The damager is liable to make payments for the damage from the choicest of his land, based on this passage.

Whose best land is it?

Rabbi Ishmael says: "The damaged party's choicest field, or the damaged party's choicest vineyard." Why? Just as another man's field (mentioned before) was that of the damaged party, so too the payment is measured by the quality of the damaged party's land.

And Rabbi Akiba says: "'...he shall pay his choicest field...'" clearly means - with the choicest field of the one who is paying."

Money or valuables are also acceptable.

Saturday, January 3, 2009

Bava Kamma 6 - Other Damages Include...

The characteristic common to all of the damagers mentioned in the Mishnah is that it is their way to cause damage and that the owner is responsible for watching them.

However, when the words "common characteristic" appear in the Mishnah, this is meant to include something else. What is it?

Abaye said: "One's stone, knife or burden that he left on top of his roof and they fell down and did damage." Wind makes this case different.

Rava said: "An object that was left in the public domain (pit category), rolled to another place by the feet of the passerby and damaged there."

Friday, January 2, 2009

Bava Kamma 5 - Can Ox and Man Teach About Fire?

Ox and man each have stringencies over the other, and the liability for one can't be derived from another.

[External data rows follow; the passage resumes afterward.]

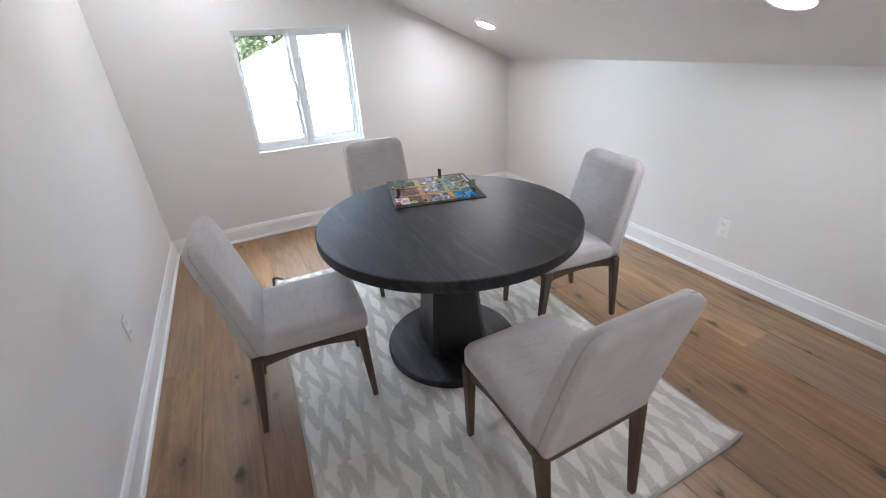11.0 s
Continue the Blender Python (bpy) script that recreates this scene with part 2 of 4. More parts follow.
WALL = wall_paint("wall_paint", (0.765, 0.755, 0.74), 0.34, 0.6)
CEIL = wall_paint("ceiling_paint", (0.80, 0.795, 0.785), 0.40, 0.5)
TRIM = wall_paint("white_trim_paint", (0.84, 0.84, 0.84), 0.34, 0.5)
VINYL = wall_paint("white_vinyl", (0.74, 0.77, 0.79), 0.36, 0.5)
PLASTIC = paint("white_plastic", (0.82, 0.82, 0.80), 0.3, 0.5, vary=0.02, bump=0.02)
SLOT = plain("dark_slot", (0.03, 0.03, 0.03))
FLOORWOOD = plank_oak("oak_plank")
JOINT = plain("plank_joint", (0.13, 0.09, 0.06), 0.8)
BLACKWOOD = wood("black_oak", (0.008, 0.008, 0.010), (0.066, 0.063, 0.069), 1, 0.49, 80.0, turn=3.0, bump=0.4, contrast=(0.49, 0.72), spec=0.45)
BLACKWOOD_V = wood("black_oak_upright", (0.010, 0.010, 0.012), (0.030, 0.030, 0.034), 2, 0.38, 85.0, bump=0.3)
LEGWOOD = wood("walnut", (0.055, 0.036, 0.024), (0.125, 0.085, 0.058), 2, 0.5, 90.0)
RAILWOOD = wood("walnut_rail", (0.05, 0.033, 0.022), (0.11, 0.075, 0.052), 0, 0.5, 90.0)
CLOTH = fabric("grey_linen", (0.51, 0.490, 0.490))
SEAM = fabric("grey_seam", (0.37, 0.355, 0.355))
RUG = rug_pile("rug_pile")
RUGEDGE = plain("rug_binding", (0.42, 0.40, 0.36), 0.95)
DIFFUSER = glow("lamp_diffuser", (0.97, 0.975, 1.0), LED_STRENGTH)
GLASS = clear_glass("window_glass")
RUBBER = plain("dark_gasket", (0.05, 0.055, 0.06), 0.7)
FENCE = wood("cedar_stain", (0.24, 0.055, 0.020), (0.36, 0.098, 0.040), 2, 0.7, 40.0, jitter=True, tone=0.14)
FENCE_H = wood("cedar_stain_rail", (0.26, 0.062, 0.023), (0.38, 0.105, 0.044), 0, 0.7, 40.0, jitter=True, tone=0.14)
LAWN = lawn("lawn")
STUCCO = paint("white_stucco", (0.68, 0.69, 0.71), 0.9, 0.2, 200.0, 0.3)
BLUESTUCCO = paint("blue_stucco", (0.075, 0.105, 0.155), 0.9, 0.2, 200.0, 0.3)
FASCIA = paint("white_fascia", (0.8, 0.8, 0.79), 0.6)
ROOF = shingles("grey_shingle", (0.105, 0.098, 0.092), (0.165, 0.155, 0.145))
PATIOTAB = leaves("tan_shingle", (0.15, 0.095, 0.062), (0.30, 0.20, 0.135))
PATIOROOF = shingles("tan_roll_roof", (0.165, 0.112, 0.075), (0.27, 0.185, 0.125))
BROWN = plain("brown_timber", (0.034, 0.026, 0.022), 0.7)
LEAF = leaves("leaf_green", (0.025, 0.06, 0.018), (0.075, 0.125, 0.035))
LEAFDRY = leaves("leaf_olive", (0.065, 0.062, 0.045), (0.17, 0.145, 0.11))
LEAFDARK = leaves("leaf_dark", (0.045, 0.07, 0.035), (0.12, 0.15, 0.075))
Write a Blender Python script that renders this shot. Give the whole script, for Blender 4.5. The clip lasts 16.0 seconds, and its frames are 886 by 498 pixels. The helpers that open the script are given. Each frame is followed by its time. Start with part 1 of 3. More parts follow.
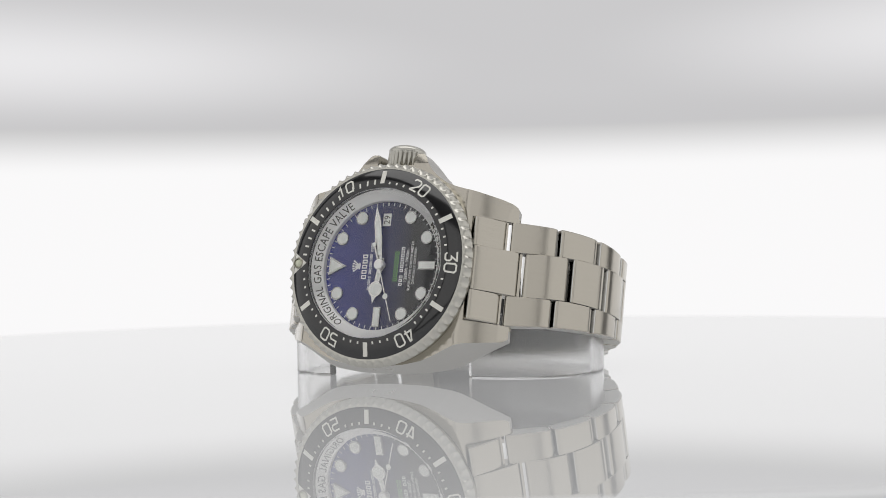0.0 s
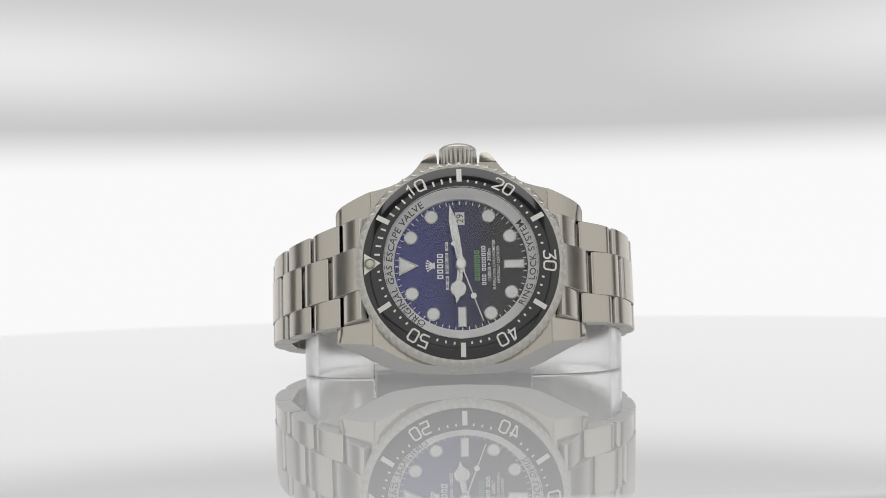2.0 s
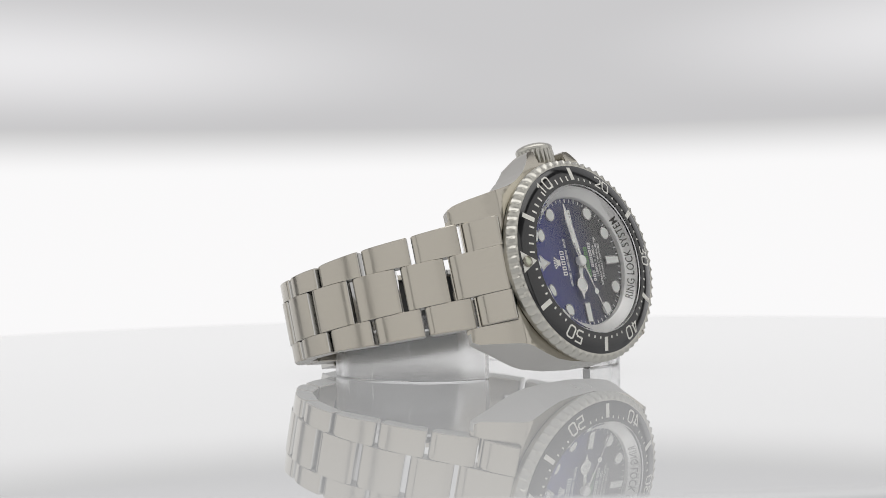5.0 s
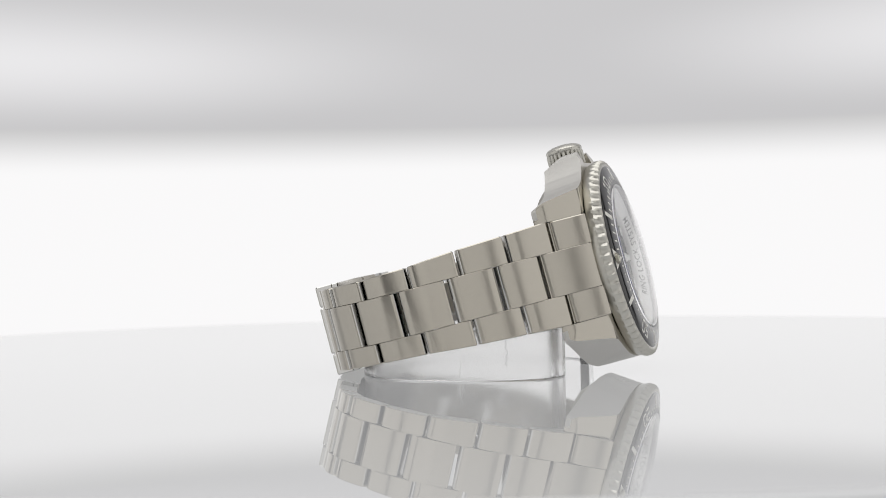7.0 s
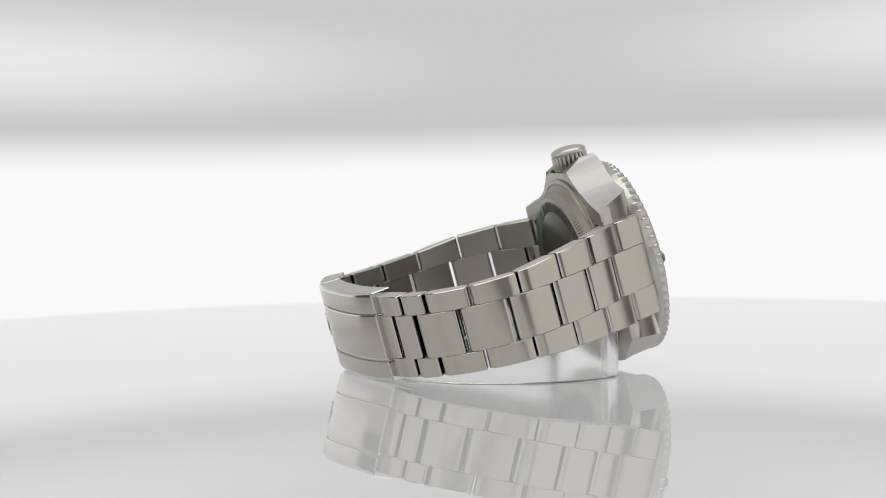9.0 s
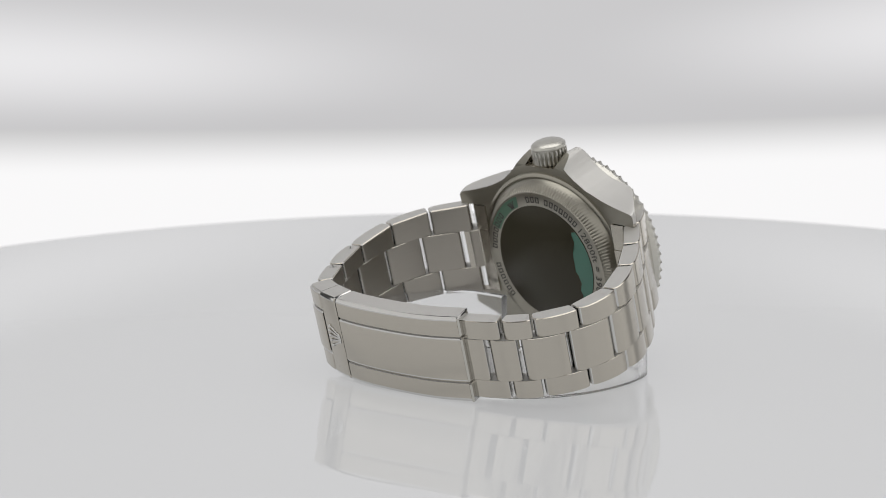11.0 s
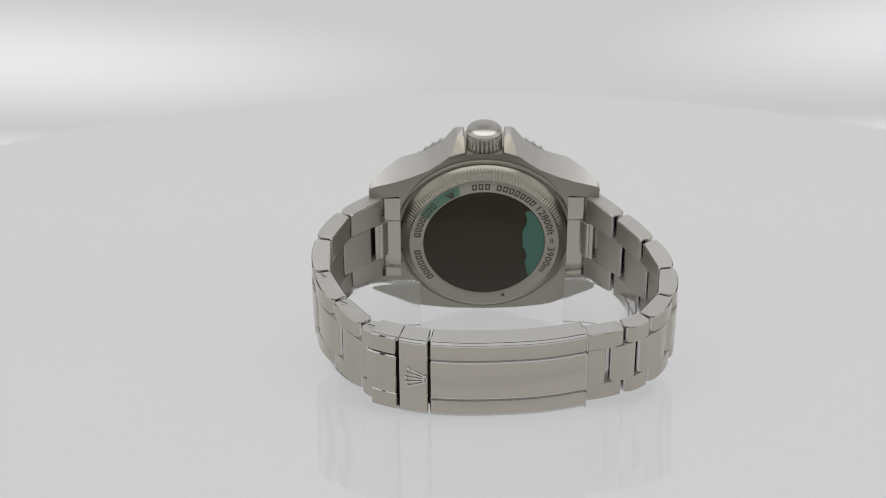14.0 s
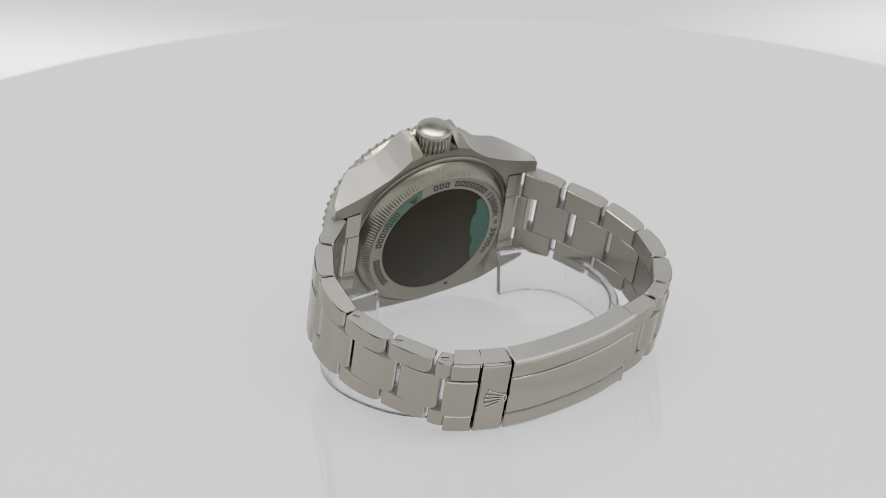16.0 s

If combined, can the two teach liability for fire? Ox has the intent to damage, whereas fire does not. However a man is liable even for damage which he inflicts while sleeping. Thus, the intent to damage is not essential.

Man is liable for four damage payments, but fire for just one. However, the ox disproves that, since it is also liable for just one payment.

Man and ox are alive, and fire is not, thus liability for fire had to be mentioned in the Torah.

Thursday, January 1, 2009

Bava Kamma 4 - How to Translate Mav'eh?

Out of the four damagers: ox, pit, man, and fire, the term for "man", or "ma'veh" can have various translations. Rav translates mav'eh as a seeker, or man; Shmuel translates it as "tooth" of an animal consuming produce. Then how does this "tooth" differ from ox? The intent of eating (tooth) is to have pleasure, while the intent of goring (ox) is to harm.

Rabbi Oshaya listed thirteen primary damagers: unpaid custodian, borrower, paid custodian, renter, bully, pain, healing, unemployment, and humiliation, plus the four primary damagers above. Why does the Mishna not include these? - It listed man and meant all types of damage inflicted by man.